Ao EXAME IN, Han Kim, responsável por investimentos, e Carolina Taira, portfolio manager da Azimut Brasil Wealth Management, afirmam que Selic a 8% significa, sim, maior atratividade para ativos de renda fixa pós-fixados e um custo de oportunidade maior na alocação de risco. “Como alocadores precisamos acompanhar os fluxos que deverão naturalmente migrar para renda fixa pós-fixada e lidar com o impacto nos preços decorrentes dessa migração. No entanto, as decisões relacionadas aos percentuais de alocação devem ser baseadas na expectativa de retorno de cada classe de ativos aliada ao perfil de risco do cliente. Historicamente, ativos bem selecionados nas classes de maior risco dão retornos acima do CDI mesmo em cenários de taxa de juros elevadas.”
Para a Azimut, as carteiras diversificadas com boa seleção de ativos continuarão agregando valor para os clientes no longo prazo. “Mudanças de política monetária, mesmo contracionistas, trazem boas oportunidades de investimentos principalmente para os gestores que conseguirem fazer uma leitura mais correta dos movimentos decorrentes dessas mudanças”, diz Kim.
Carolina Taira avalia que a Selic mais alta vai impactar custos de capitalização das empresas e custos de oportunidade para investidor. No entanto, sempre haverá boas oportunidades de IPOs para negócios sólidos com boas perspectivas de recebimento de fluxos futuros. A executiva do Azimut reconhece que Incertezas relacionadas à política fiscal, às reformas estruturantes e às questões políticas têm impacto mais direto sobre o comportamento da bolsa e potenciais ofertas de ações.
Marcelo Cabral, CEO da Neo Investimentos, relata que Selic a 2% disparou um movimento coletivo em busca de mais retorno para as aplicações financeiras. “A bolsa foi o ativo preferencial, mas surgiram outras alternativas. Inclusive, fundos ilíquidos. Assistimos a plataformas de investimento para pessoas físicas oferecendo Federal Funds e Private Equity, oportunidades que até pouco tempo atrás estavam voltadas para investidores com horizonte de aplicação de 20 anos. Hoje, essas ofertas de investimento são comuns. E alguns desses fundos oferecem, inclusive, ferramentas garantindo liquidez a essas operações após três anos do início da aplicação E isso acontece porque os gestores sabem que os clientes em geral não têm fôlego para ficar anos sem retorno.”

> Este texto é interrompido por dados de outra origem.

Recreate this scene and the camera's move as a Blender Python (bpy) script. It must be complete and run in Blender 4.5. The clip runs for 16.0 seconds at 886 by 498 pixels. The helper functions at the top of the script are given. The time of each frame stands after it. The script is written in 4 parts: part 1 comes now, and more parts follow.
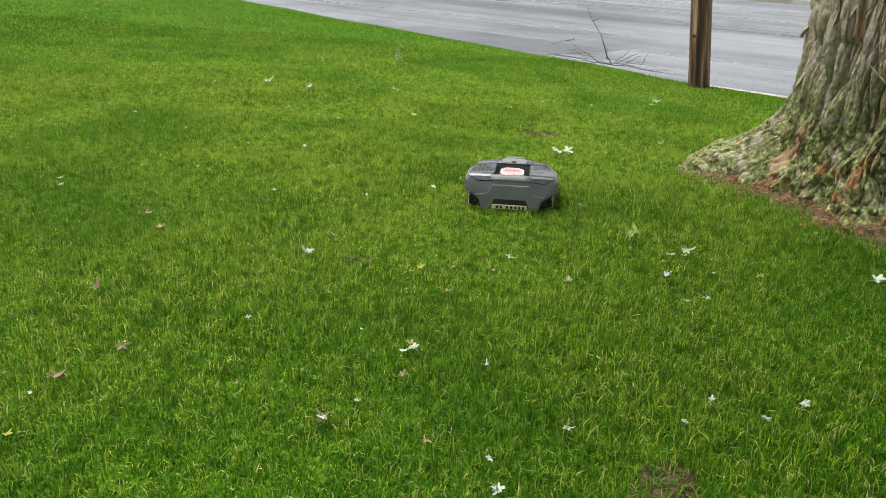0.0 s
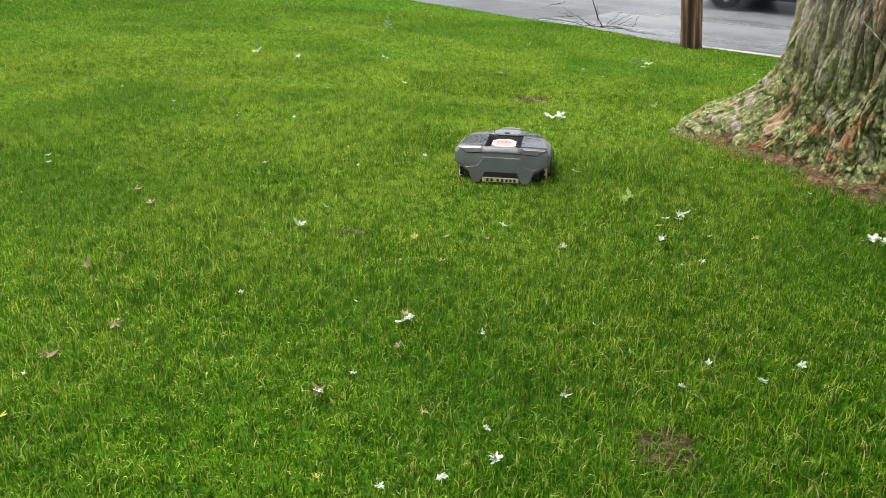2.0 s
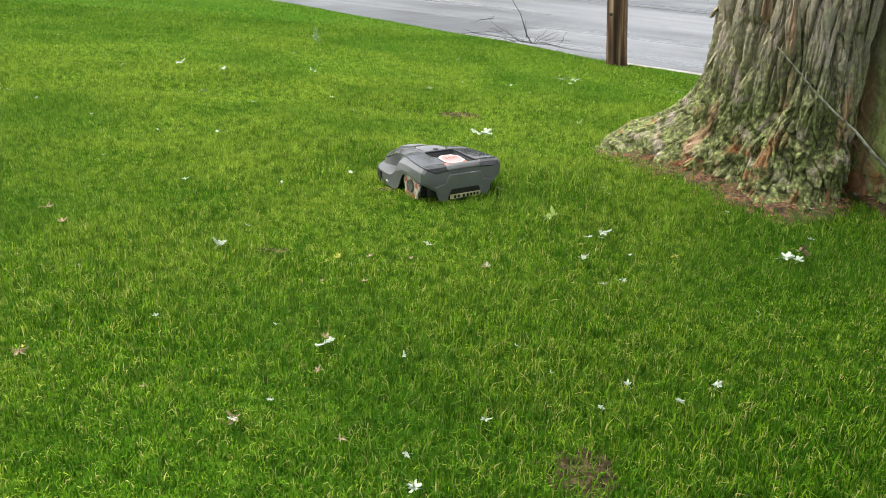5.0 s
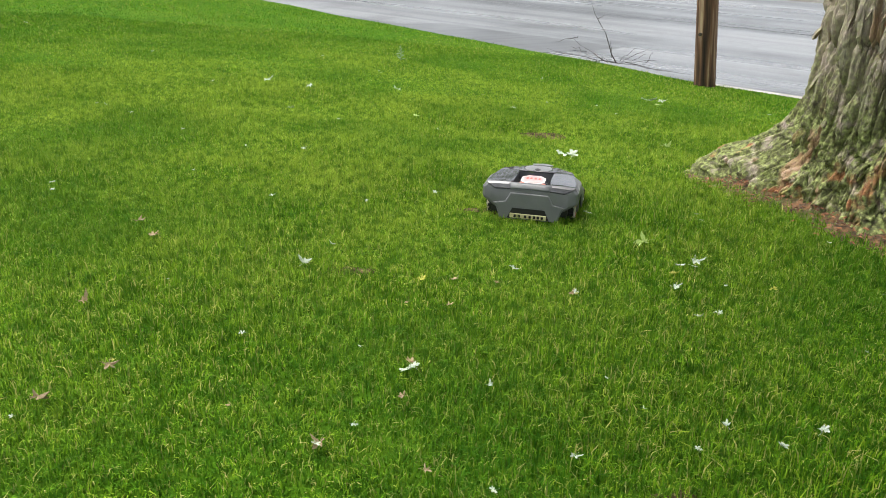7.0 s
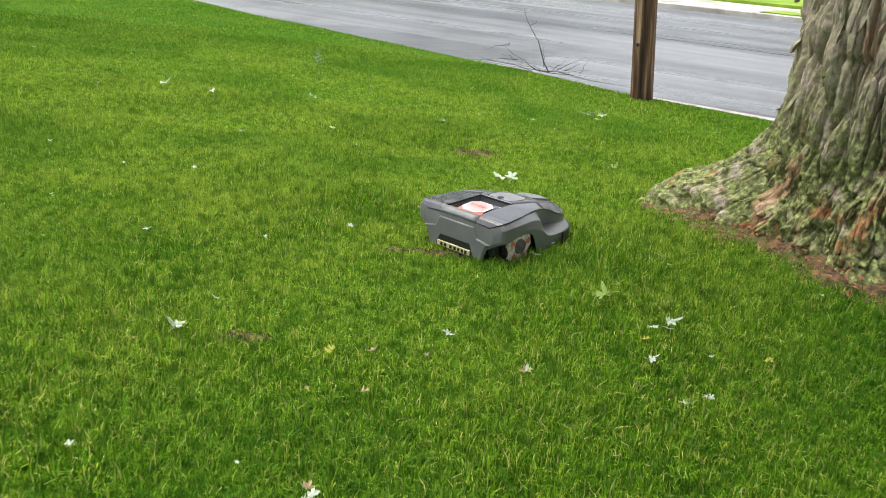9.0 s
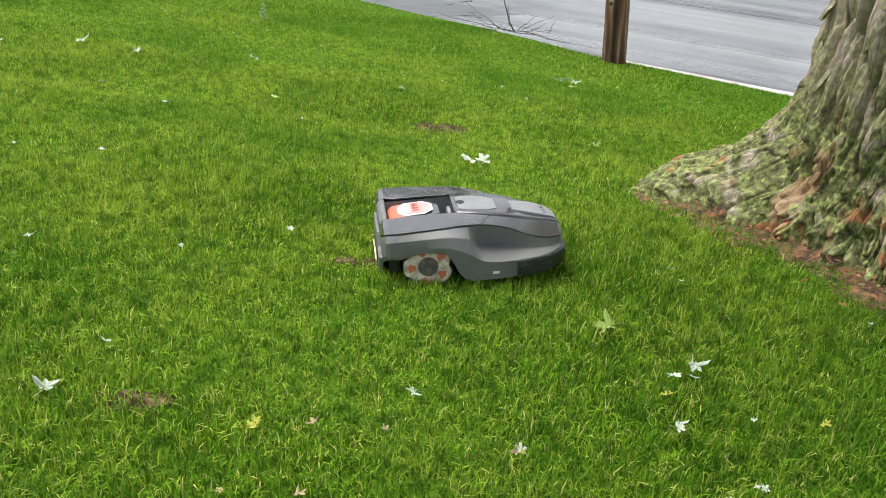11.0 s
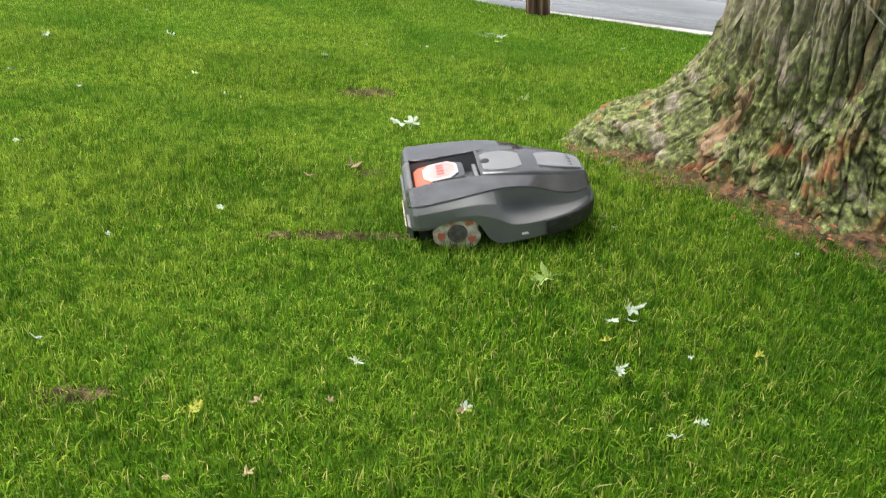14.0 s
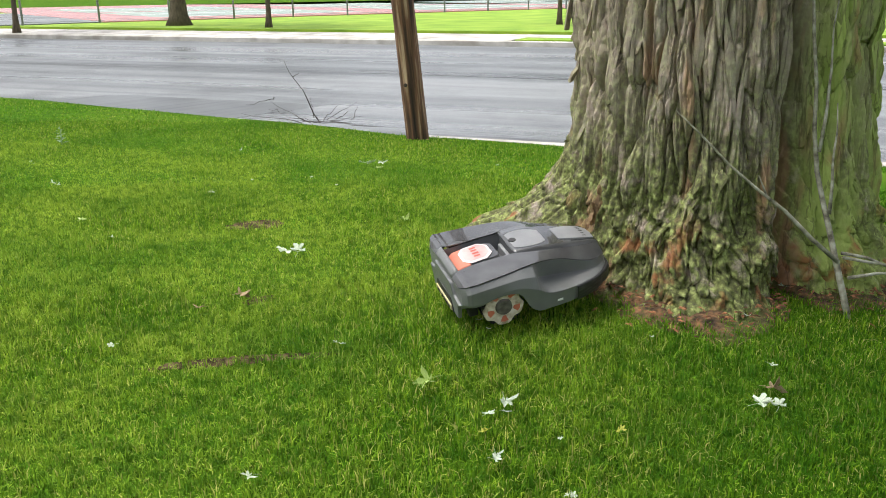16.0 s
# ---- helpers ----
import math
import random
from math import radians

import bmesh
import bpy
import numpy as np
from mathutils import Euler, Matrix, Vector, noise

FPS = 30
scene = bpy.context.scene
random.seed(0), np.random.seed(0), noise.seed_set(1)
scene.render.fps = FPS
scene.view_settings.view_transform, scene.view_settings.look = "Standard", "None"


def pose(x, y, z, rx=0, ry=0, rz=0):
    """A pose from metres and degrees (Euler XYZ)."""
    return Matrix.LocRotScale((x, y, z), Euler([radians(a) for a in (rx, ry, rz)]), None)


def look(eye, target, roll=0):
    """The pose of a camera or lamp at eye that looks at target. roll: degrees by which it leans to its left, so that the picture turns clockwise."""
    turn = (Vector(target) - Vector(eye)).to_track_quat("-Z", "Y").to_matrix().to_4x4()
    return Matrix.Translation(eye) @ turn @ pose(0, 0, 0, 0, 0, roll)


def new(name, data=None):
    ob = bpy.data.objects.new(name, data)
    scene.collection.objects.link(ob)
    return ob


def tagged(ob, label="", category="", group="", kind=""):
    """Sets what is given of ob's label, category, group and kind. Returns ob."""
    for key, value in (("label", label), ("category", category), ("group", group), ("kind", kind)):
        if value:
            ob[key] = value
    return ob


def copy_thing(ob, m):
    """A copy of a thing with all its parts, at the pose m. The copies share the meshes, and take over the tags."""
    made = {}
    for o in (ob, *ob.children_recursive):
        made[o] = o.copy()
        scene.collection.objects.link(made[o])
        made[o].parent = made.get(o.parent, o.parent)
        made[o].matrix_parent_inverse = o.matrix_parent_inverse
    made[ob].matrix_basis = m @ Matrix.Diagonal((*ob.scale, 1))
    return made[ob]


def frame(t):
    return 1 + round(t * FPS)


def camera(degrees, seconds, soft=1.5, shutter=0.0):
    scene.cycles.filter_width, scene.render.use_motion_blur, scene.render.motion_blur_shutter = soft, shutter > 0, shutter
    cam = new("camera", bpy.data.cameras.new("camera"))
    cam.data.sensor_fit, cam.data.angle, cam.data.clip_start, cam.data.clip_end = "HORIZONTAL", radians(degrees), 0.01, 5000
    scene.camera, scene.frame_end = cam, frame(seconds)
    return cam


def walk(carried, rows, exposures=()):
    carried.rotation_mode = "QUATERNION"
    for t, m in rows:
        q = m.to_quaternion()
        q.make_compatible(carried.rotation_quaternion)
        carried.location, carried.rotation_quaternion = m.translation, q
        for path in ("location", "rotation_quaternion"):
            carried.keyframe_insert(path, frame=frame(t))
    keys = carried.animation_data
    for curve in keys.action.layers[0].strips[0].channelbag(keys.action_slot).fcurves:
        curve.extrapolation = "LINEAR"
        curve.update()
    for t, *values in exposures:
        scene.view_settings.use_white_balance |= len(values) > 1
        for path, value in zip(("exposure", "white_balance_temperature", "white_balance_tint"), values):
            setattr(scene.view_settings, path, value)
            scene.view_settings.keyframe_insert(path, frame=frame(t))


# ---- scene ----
cam = camera(54.9, 16.0, soft=0.9, shutter=0.35)
EXPOSURE = 0.9
PATH = [
    (0, (0.402, 0.042, 1.48), (0.203, 1.903, 0.776), 1.6),
    (0.5, (0.407, 0.064, 1.473), (0.214, 1.92, 0.755), 0.5),
    (1, (0.413, 0.075, 1.475), (0.225, 1.913, 0.709), 0.0),
    (1.5, (0.411, 0.073, 1.479), (0.226, 1.909, 0.706), 0.3),
    (2, (0.405, 0.068, 1.476), (0.222, 1.903, 0.703), 0.4),
    (2.5, (0.409, 0.058, 1.478), (0.234, 1.894, 0.705), 0.5),
    (3, (0.415, 0.052, 1.48), (0.299, 1.894, 0.708), 0.9),
    (3.2, (0.43, 0.057, 1.481), (0.354, 1.904, 0.717), 1.0),
    (5.3, (0.445, 0.138, 1.501), (0.418, 1.996, 0.763), 2.1),
    (5.5, (0.432, 0.158, 1.495), (0.394, 2.02, 0.766), 2.5),
    (6, (0.39, 0.193, 1.484), (0.235, 2.047, 0.753), 2.4),
    (6.5, (0.337, 0.185, 1.487), (0.148, 2.039, 0.761), 2.6),
    (7, (0.385, 0.19, 1.496), (0.182, 2.047, 0.782), 1.7),
    (7.5, (0.432, 0.249, 1.493), (0.236, 2.11, 0.787), 1.7),
    (8, (0.364, 0.44, 1.438), (0.295, 2.313, 0.74), 3.2),
    (8.5, (0.32, 0.715, 1.4), (0.287, 2.595, 0.717), 3.5),
    (9, (0.319, 1.04, 1.379), (0.292, 2.916, 0.684), 3.9),
    (9.2, (0.296, 1.144, 1.366), (0.274, 3.02, 0.673), 4.1),
    (11.3, (0.267, 1.831, 1.295), (0.356, 3.668, 0.509), 5.3),
    (11.5, (0.259, 1.816, 1.286), (0.345, 3.653, 0.5), 5.2),
    (12, (0.2, 1.827, 1.188), (0.285, 3.66, 0.392), 5.2),
    (12.5, (0.169, 1.853, 0.898), (0.235, 3.689, 0.106), 7.1),
    (13, (0.193, 1.903, 0.883), (0.284, 3.727, 0.066), 8.0),
    (13.5, (0.304, 1.891, 1.125), (0.52, 3.672, 0.241), 3.6),
    (14, (0.304, 1.817, 1.31), (0.521, 3.613, 0.457), 2.3),
    (14.5, (0.33, 1.767, 1.347), (0.56, 3.622, 0.636), 1.8),
    (15, (0.361, 1.726, 1.353), (0.713, 3.596, 0.737), 1.8),
    (15.5, (0.353, 1.622, 1.364), (0.792, 3.482, 0.774), 0.5),
    (16, (0.362, 1.581, 1.367), (0.809, 3.44, 0.78), -0.6),
]
walk(cam, [(t, look(eye, target, roll)) for t, eye, target, roll in PATH],
     [(0.0, EXPOSURE - 0.1, 6500, 10), (1.0, EXPOSURE + 0.05, 6500, 10), (3.2, EXPOSURE + 0.1, 6500, 10), (6.0, EXPOSURE + 0.08, 6500, 10), (9.0, EXPOSURE + 0.02, 6500, 10), (16.0, EXPOSURE, 6500, 10)])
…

Para o CEO da Neo, nesse contexto de busca por retorno há aplicação inovadoras em startups e criptomoedas “porque a taxa básica desapareceu. O risco, porém, nunca desaparece. Ele está nos excessos”.
Apesar da alta do juro, Cabral não vê retrocesso no interesse e disposição dos investidores transitarem na renda variável. “Não vejo inversão de cenário porque a Selic vai bater 8% ou 10%. Trabalhamos com Selic de 7% ou 7,5%, taxa que comporta a inflação mais um juro, considerando um quadro de estabilidade fiscal no longo prazo e remuneração mínima de capital no curto prazo. Porém, o cenário pode mudar pela política porque é a decisão do que fazer com o arcabouço fiscal é uma decisão política em suas várias esferas. E, no médio prazo, são essas decisões que levarão mais empresas ao mercado ou se o brasileiro sairá de 99,9% que mantém na renda fixa, seguindo para a renda variável ou investimentos como imóveis, startups ou até criptomoedas. Mas a regra é clara: alguns vão perder e alguns vão ganhar. A democratização que estamos tendo nos investimentos não vai mudar.”

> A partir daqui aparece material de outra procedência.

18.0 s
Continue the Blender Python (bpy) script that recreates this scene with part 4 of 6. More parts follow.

O CEO da Neo reconhece, entretanto, que em momentos de crise há um dinheiro desesperado em busca de retorno que acaba migrando para inovações financeiras,” sendo algumas excelentes ideias”. Ele pontua que esse movimento foi muito forte em direção às startups e não em pequenas iniciativas. “Grandes empresas estão montando grupos e outras vezes adquirindo pequenas soluções em busca de inovações que coloquem o cliente no centro de suas prioridades. E esse movimento é excelente para gerar valor para o investidor, mas há muito exagero”, alerta.
Na onda de IPOs que o mercado surfa há muita coisa boa, mas também muita coisa ruim, avalia Marcelo Cabral. “Mas os preços não são muito diferentes a despeito da diferença de qualidade dos papéis. Há um exagero nos ativos, mas que não é homogêneo. Os ativos em geral estão hoje com uma taxa de retorno intrínseca baixa. Conforme a Selic vai aumentando no curto e no longo prazo, como estamos assistindo, os ativos vão se ajustando como um todo. E isso não quer dizer que não temos ativos baratou ou absurdamente caros. Hoje, ainda estamos com exageros em valuation que são irreais. Uma correção ocorrerá.”